To begin the process of institutionalizing corporate learning select a closed loop methodology such as PDCA (Plan Do Check Act), ISO or the Baldrige methodology. Learning comes in limitless forms. If sales people are spending their time in the wrong areas, communicating with the wrong customer segments or selling the wrong products, your compensation plans are probably not well aligned and need revision. If your forecast accuracy is off, you probably lack definition in your sales process. If you don't have good forecast visibility, you probably need help with your CRM system.
Introduce change systemically
While process improvements and minor course corrections can be made in real time, changes with involve culture or compensation should be fully thought through and introduced systemically. Sales people are notorious for resisting change and injecting politics, trepidation, fear or red herrings to slow or defeat change.
Therefore, big change initiatives should be introduced as part of a change management program, which includes change sponsors, early adopters and a progressive communication plan that errs on the side of over communication and advances the recipients along a four step continuum from awareness to interest to understanding to engagement. Also, the more you support change with vision, facts and data, the more sound the foundation for change and the faster the change will be accepted.
Collect and act upon customer feedback
Sales leaders which habitually collect and act upon prospect and customer feedback accelerate their learning while simultaneously shortening their accomplishment cycles. Implementing third party surveys immediately after all lost sales prospects will deliver lessons and insight that would otherwise take extended periods to decipher.

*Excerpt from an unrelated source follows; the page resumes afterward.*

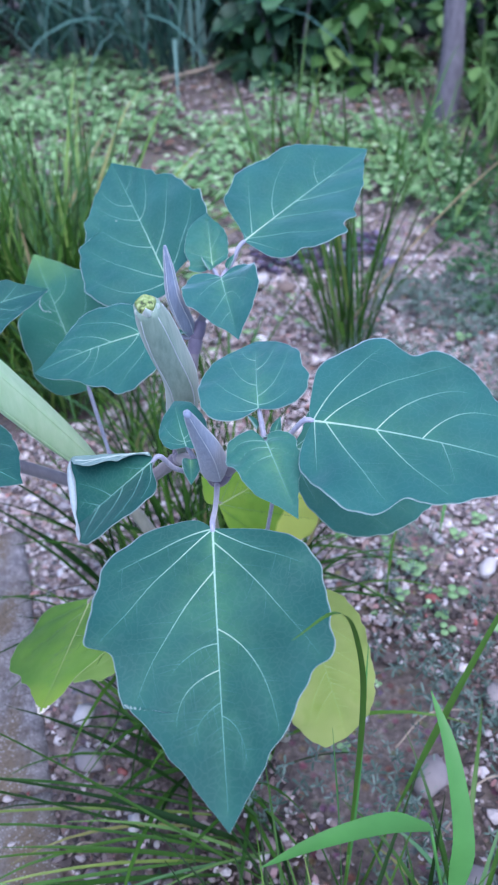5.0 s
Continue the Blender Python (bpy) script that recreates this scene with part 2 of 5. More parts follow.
M_VEIN_PALE = fading("pale_yellow_vein", [(0.0, (0.46, 0.58, 0.24)), (0.5, (0.37, 0.54, 0.15)), (1.0, (0.34, 0.52, 0.12))])
M_VEIN_OLD = fading("yellow_vein", [(0.0, (0.48, 0.58, 0.26)), (0.5, (0.36, 0.47, 0.14)), (1.0, (0.20, 0.34, 0.04))])
M_STEM = streaked("violet_grey_stem", (0.14, 0.132, 0.168), (0.225, 0.215, 0.252), (34, 34, 9), 0.55, 0.5, 0.10)
M_NODE = streaked("dark_violet_node", (0.11, 0.10, 0.175), (0.20, 0.185, 0.27), (34, 34, 9), 0.55, 0.5, 0.10)
M_HUSK = streaked("dry_husk", (0.50, 0.48, 0.38), (0.76, 0.75, 0.68), (200, 200, 200), 0.8)
M_TRUNKLET = streaked("grey_green_stem", (0.235, 0.25, 0.185), (0.345, 0.35, 0.27), (40, 40, 8), 0.6, 0.3, 0.10)
M_PETIOLE = streaked("lilac_petiole", (0.23, 0.25, 0.34), (0.37, 0.39, 0.49), (120, 120, 40), 0.55, 0.5)
M_BUD = streaked("lavender_bud", (0.12, 0.17, 0.25), (0.22, 0.285, 0.39), (140, 140, 16), 0.6, 0.6)
M_RIDGE = streaked("pale_rib", (0.44, 0.52, 0.57), (0.58, 0.66, 0.69), (80, 80, 80), 0.6, 0.4)
M_ROLL = streaked("pale_rolled_underside", (0.25, 0.33, 0.345), (0.36, 0.44, 0.455), (60, 60, 60), 0.6, 0.3, 0.1)
M_FLAP_VEIN = streaked("underside_vein", (0.36, 0.48, 0.44), (0.46, 0.58, 0.54), (60, 60, 60), 0.6, 0.2, 0.1)
M_BUD_BIG = streaked("grey_green_calyx", (0.155, 0.262, 0.205), (0.285, 0.400, 0.325), (60, 60, 9), 0.6, 0.35, 0.12)
M_LIP = streaked("pale_calyx_lip", (0.30, 0.41, 0.37), (0.42, 0.52, 0.48), (60, 60, 9), 0.6, 0.6, 0.1)
M_BUD_TIP = mottled("yellow_green_petal_tip", [(0.34, (0.05, 0.08, 0.03)), (0.44, (0.19, 0.28, 0.08)), (0.56, (0.31, 0.42, 0.15)), (0.70, (0.46, 0.56, 0.28))], 330)
M_CALYX = streaked("pale_green_calyx", (0.53, 0.77, 0.46), (0.68, 0.87, 0.60), (40, 40, 10), 0.55, 0.35, 0.06, 0.42)
M_PETAL = fading("white_petal", [(0.0, (0.55, 0.76, 0.20)), (0.13, (0.70, 0.85, 0.40)), (0.34, (0.91, 0.94, 0.84)), (1.0, (0.95, 0.95, 0.95))], 0.55, 50, 0.40, 0.2)
M_GRASS = island("grass_blades", [(0.0, (0.012, 0.040, 0.005)), (0.35, (0.050, 0.145, 0.018)), (0.68, (0.120, 0.275, 0.036)), (0.82, (0.10, 0.26, 0.12)), (0.90, (0.27, 0.45, 0.08)), (0.97, (0.36, 0.38, 0.12)), (1.0, (0.42, 0.33, 0.18))], 0.4, 60, 0.15, 0.26, 0.001, 0.4)
# M_GRASS darkened, so that low grass carries its shade in the colour
M_SHADEGRASS = island("shaded_grass_blades", [(0.0, (0.008, 0.030, 0.004)), (0.4, (0.034, 0.108, 0.012)), (0.8, (0.080, 0.205, 0.023)), (0.96, (0.15, 0.30, 0.04)), (1.0, (0.30, 0.26, 0.12))], 0.45, 60, 0.15, 0.18, 0.001, 0.22)
M_DEEP = island("shaded_weed_leaves", [(0.0, (0.028, 0.09, 0.03)), (1.0, (0.08, 0.21, 0.07))], 0.55, 30, 0.15, 0.12)
M_BROAD = island("broad_grass_blades", [(0.0, (0.07, 0.26, 0.05)), (1.0, (0.12, 0.36, 0.08))], 0.5, 60, 0.15, 0.2)
M_COVER = island("seedling_leaves", [(0.0, (0.15, 0.32, 0.12)), (0.45, (0.28, 0.51, 0.21)), (0.85, (0.41, 0.64, 0.31)), (1.0, (0.54, 0.71, 0.43))], 0.65, 60, 0.15, 0.2, 0.001, 0.3)
M_WEED = island("grey_green_weed", [(0.0, (0.05, 0.11, 0.08)), (0.6, (0.12, 0.20, 0.155)), (1.0, (0.24, 0.34, 0.28))], 0.7, 60, 0.15, 0.1)
M_PURPLE = island("purple_leaves", [(0.0, (0.035, 0.025, 0.05)), (0.5, (0.11, 0.085, 0.155)), (0.8, (0.25, 0.21, 0.33)), (0.83, (0.09, 0.19, 0.16)), (1.0, (0.16, 0.28, 0.23))], 0.6, 80, 0.2, 0.08)
M_HEDGE = island("dark_shrub_leaves", [(0.0, (0.022, 0.065, 0.034)), (0.6, (0.048, 0.14, 0.066)), (1.0, (0.11, 0.26, 0.12))], 0.5, 30, 0.15, 0.1)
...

Performing a win/loss analysis after each won and lost sale opportunity begins to illustrate clear patterns which can then be used to quantifiably determine and share what's working and what's not. Based on clear experiences, sales managers can modify qualification processes, discovery sessions, sales strategies and sales person behaviors – and more accurately predict future sales wins.
Fix what's broken fast
In growth companies, there is always a crisis and something is always broken. The key is to simultaneously maintain strategy while killing problems fast and not letting them linger. Sometimes you will have to find the problems instead of letting them find you. Always be seeking out the constraints to growth and systemically eliminating them in the shortest time possible.
Also recognize that for every constraint to growth you eliminate, there is another one waiting right behind it. You may also need to apply multi-prong strategies to a single problem. If the sales pipeline is in decline, while fixing new business development challenges, also go deep and immediately mine the existing accounts in order to sell through the customer base with aggressive cross-sell or up-sell campaigns.
If the forecast is a mess, start by gaining sales pipeline visibility and then advance to achieving predictability. If sales people are not spending enough time selling, which is the norm as their selling time is challenged by internal meetings, administrative activities and traveling, consider new business technology solutions such internal social media networks to deliver online reporting and collaboration which reduce physical meetings.
CRM software with its workflow capabilities can automate laborious and routine activities and significantly improve sales force productivity. Even small reductions to non-selling time can have a big impact. For example, by adding 4 hours per week of selling time to a sales team of 20, capacity is increased by 4000 hours, or the equivalent of two additional sales staff.